According to ABC News, it took the Police Rescue Squad around 10 hours to remove all the activists from Newcastle's three coal terminals.

It would be several days before the cost of the disruption was known, the spokesman said.

Seven men and two women were charged with trespassing and will face court next month.

Police expect to fine another 32 people for the same offense, adding that seven men and two women had chained themselves to or suspended themselves from machinery, while another 32 activists stormed the Port Waratah Coal facility to occupy a coal stockpile.

"All nine protesters who were tied to the structures were eventually removed by officers from the Police Rescue Squad, arrested and taken to Newcastle Police Station," police told ABC News.

Rising Tide spokeswoman Annika Dean said that coal was Australia's number one contributor to climate change and the port was used to "export global warming to the world".

"Forty-five ordinary people, of all ages and all walks of life, have come together today to make a stand for the future of our planet," Dean said.

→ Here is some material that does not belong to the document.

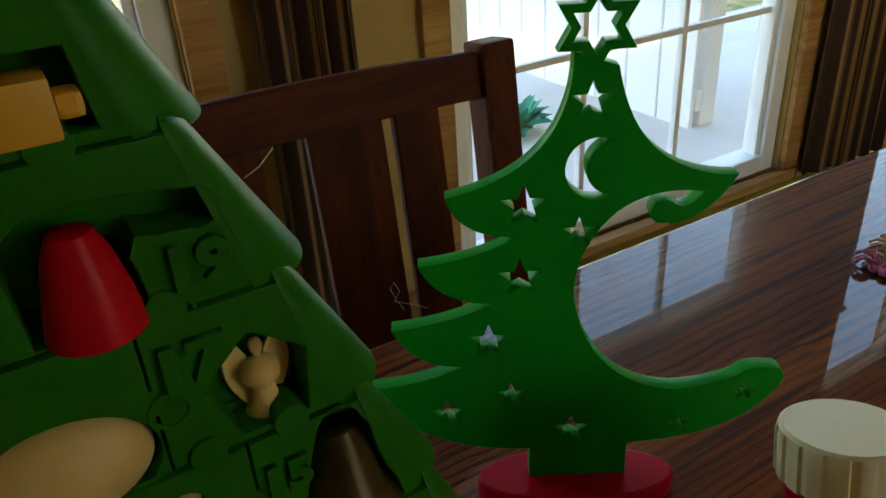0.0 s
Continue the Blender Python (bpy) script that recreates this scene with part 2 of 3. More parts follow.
# ---- builders ----
def mesh_of(bm, material, smooth=None):
    me = bpy.data.meshes.new("mesh")
    bm.to_mesh(me)
    bm.free()
    me.materials.append(material)
    if smooth is not None:
        me.shade_smooth() if smooth >= 180 else me.set_sharp_from_angle(angle=radians(smooth))
        if smooth < 180:
            for p in me.polygons:
                p.use_smooth = True
    return me


def part(name, bm, material, parent=None, label="", m=None, smooth=None):
    """Link a bmesh, or a mesh, as one object under a thing or a part."""
    me = bm if isinstance(bm, bpy.types.Mesh) else mesh_of(bm, material, smooth)
    if not me.materials:
        me.materials.append(material)
    ob = new(name, me)
    if parent is not None:
        ob.parent = parent
    if m is not None:
        ob.matrix_basis = m
    return tagged(ob, label)


def thing(name, m, label, category, group="", kind=""):
    ob = new(name)
    ob.empty_display_size = 0.02
    ob.matrix_basis = m
    return tagged(ob, label, category, group, kind)


def box(x0, y0, z0, x1, y1, z1, bevel=0.0, seg=2, bm=None):
    b = bm or bmesh.new()
    r = bmesh.ops.create_cube(b, size=1, matrix=Matrix.LocRotScale(((x0 + x1) / 2, (y0 + y1) / 2, (z0 + z1) / 2), None, (x1 - x0, y1 - y0, z1 - z0)))
    if bevel:
        es = {e for v in r["verts"] for e in v.link_edges}
        bmesh.ops.bevel(b, geom=list(es), offset=bevel, segments=seg, affect="EDGES", profile=0.6)
    return b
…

"We were compelled to take these actions because our political leaders are failing to take any action at all."

The Port Waratah facility is jointly-owned by global mining giants Rio Tinto and Xstrata, both of which run extensive coal mining operations in the nearby mineral-rich Hunter region.

About 30 mines supply the facility, which is the world's largest coal export port with a capacity of 113 million tons a year. Hundreds of ships leave there each year for Japan, Korea, Taiwan, China and India.

Australia is the world's number one exporter of coal, last year accounting for a 28 percent share of the global market.